The reason women have historically changed their surname to their husband’s surname is rooted in misogyny. It’s the same reason the father’s surname is used and not the mother’s surname. To take on a husband’s name was to be transferred from your father’s ownership to your husband’s ownership, which is still the case in some areas of the world today. Why do you think it is that the father walks the daughter down the aisle? Why do people say the father “gives the bride away”? Why do some men still ask for the father’s permission before proposing? All of these are hangovers from an era when women were seen as property.
While the laws that confined women to such dire circumstances have largely changed in the United States (as well as in other countries) the tradition of girls and women taking their father’s and spouse’s last names endures. But at what cost?
Genealogical Research is Harder
If you’ve ever spent time on Ancestry.com or other family history sites, you have experienced this: blank spaces where the wife’s maiden name should have been. You run in to dead ends when you try to find more information on female ancestors. Record keepers and census takers often did not bother to write the maiden name of married women, and so that woman’s family history (and yours!) is lost to the sands of time.
Threatens Personal Brand Recognition
I plan to run for public office someday. What happens if I’ve lived the majority of my life with my maiden name, and then have a different one when I run? Will some people who know me not recognize me on the ballot?
Or similarly, what happens if I apply for a new job in a city I’ve spent most of my life in, but with a new last name? Will I lose out on job opportunities because someone on the hiring committee doesn’t connect my resume to the person they met (and liked!) two years ago? Will I lose part of the “personal brand” I’ve spent most of my life creating? If anyone knows of any studies looking into the economic cost of changing a name (aside from the actual administrative costs) please link to them in the comments.
As you can probably tell, I am not going to be taking my husband’s last name. Early on in our relationship I made it very clear that I would never take the last name of my future spouse (which was a somewhat strange conversation in the early stages of a relationship, but was important to me that he know my stance up front).
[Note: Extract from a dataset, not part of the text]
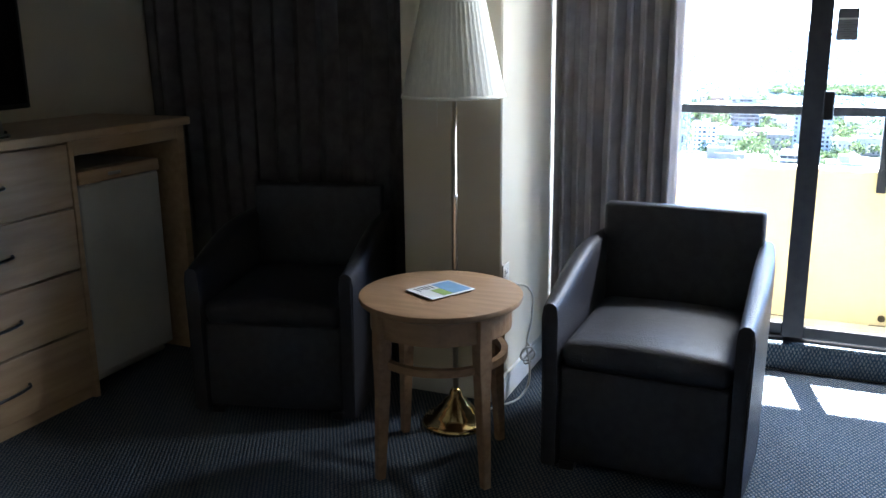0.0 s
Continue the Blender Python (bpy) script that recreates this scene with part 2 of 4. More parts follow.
# ---- mesh helpers ----
def boxes(list_of_boxes):
    """One mesh of axis-aligned boxes (x0, x1, y0, y1, z0, z1)."""
    v, f = [], []
    for x0, x1, y0, y1, z0, z1 in list_of_boxes:
        k = len(v)
        v += [(x0, y0, z0), (x1, y0, z0), (x1, y1, z0), (x0, y1, z0), (x0, y0, z1), (x1, y0, z1), (x1, y1, z1), (x0, y1, z1)]
        f += [(k, k + 3, k + 2, k + 1), (k + 4, k + 5, k + 6, k + 7), (k, k + 1, k + 5, k + 4), (k + 1, k + 2, k + 6, k + 5), (k + 2, k + 3, k + 7, k + 6), (k + 3, k, k + 4, k + 7)]
    me = bpy.data.meshes.new("boxes")
    me.from_pydata(v, [], f)
    return me


def mesh_of(bm, smooth_faces=False):
    me = bpy.data.meshes.new("mesh")
    bmesh.ops.recalc_face_normals(bm, faces=bm.faces)
    for face in bm.faces:
        face.smooth = smooth_faces
    bm.to_mesh(me)
    bm.free()
    return me


def box_bm(x0, x1, y0, y1, z0, z1, bevel=0.0, segments=2):
    bm = bmesh.new()
    bmesh.ops.create_cube(bm, size=1, matrix=Matrix.Translation(((x0 + x1) / 2, (y0 + y1) / 2, (z0 + z1) / 2)) @ Matrix.Diagonal((x1 - x0, y1 - y0, z1 - z0, 1)))
    if bevel:
        bmesh.ops.bevel(bm, geom=bm.edges[:], offset=bevel, segments=segments, profile=0.5, affect="EDGES")
    return bm


def lathe(profile, steps=32, closed=True):
    """Turned shape about z from (radius, z) pairs."""
    bm = bmesh.new()
    rings = [[bm.verts.new((r * math.cos(2 * math.pi * i / steps), r * math.sin(2 * math.pi * i / steps), z)) for i in range(steps)] for r, z in profile]
    for a, b in zip(rings, rings[1:]):
        for i in range(steps):
            bm.faces.new((a[i], a[(i + 1) % steps], b[(i + 1) % steps], b[i]))
    if closed:
        bm.faces.new(rings[0]), bm.faces.new(rings[-1])
    return bm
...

Despite having told him early on, he expressed surprise when I reminded him after we got engaged. Being the incredibly progressive man that he is, he has taken it all in stride. Now, however, comes the revolutionary part. What do we do instead?
There are several schools of thought on this:
- Hyphenation: This is the practice of using both last names connected by a hyphen (ex: Lindsey Bloom-Loree). The downside of this method is when/if you have children. What happens when children with a hyphenated last name get married themselves? Do they add a new hyphen? That would get messy, and I hate filling out more words on paperwork than I have to, so we tossed this idea out immediately.
- Blending: I am very pro-blending of the two last names, especially since it reminds me of the Clan of the Cave Bear book series. Basically you find some aesthetically pleasing way to incorporate key elements of both partner’s surnames (ex. Lindsey Lorloom). As you can tell from my example, this just doesn’t work for everyone. Some last names are not meant to be blended.
- Inventing new surname: My partner and I are in the process of inventing a new surname, but it has been very difficult so far to agree on the same thing. Our plan is to debut our new surname at the end of our wedding ceremony in front of all our friends and family.
- Keeping own surnames: Some couples simply choose to continue with the last names they already have. This is especially true for public figures whose names are their brand. We have debated going this route also in the event we can’t agree on a new name. The downside is deciding what to do if/when there are children in the picture. I have heard of couples making one of the surnames an additional middle name (ex. Cindy Ann Bloom Loree) and the official surname being either the mother’s or father’s.
As you can see, the dust hasn’t settled on our decision yet, and we are only just beginning to see the push back from both families. I expected his family to be upset since it’s their surname they were expecting to see continue, but my own family’s reaction was a surprise. Since my family probably figured I would be changing my surname anyways, what does it matter to them what it gets changed to? It just goes to show how deeply embedded this practice still is in our culture. We need to question it more than we do.
But maybe you have questioned. Maybe you have spent time debating whether or not to change your last name or your partner’s last name, and you decided to go with tradition. That’s great! I’m glad you gave it thought and figured out what works for you. There are plenty of reasons why you might choose to continue with the norm. Perhaps the issue is of such overwhelming importance to your partner (perhaps the only child of an only child) that you don’t mind taking their last name. Like I said earlier, there is nothing wrong with making that choice. I just want to make sure it is, in fact, a choice.
So what do you plan to do with your surname?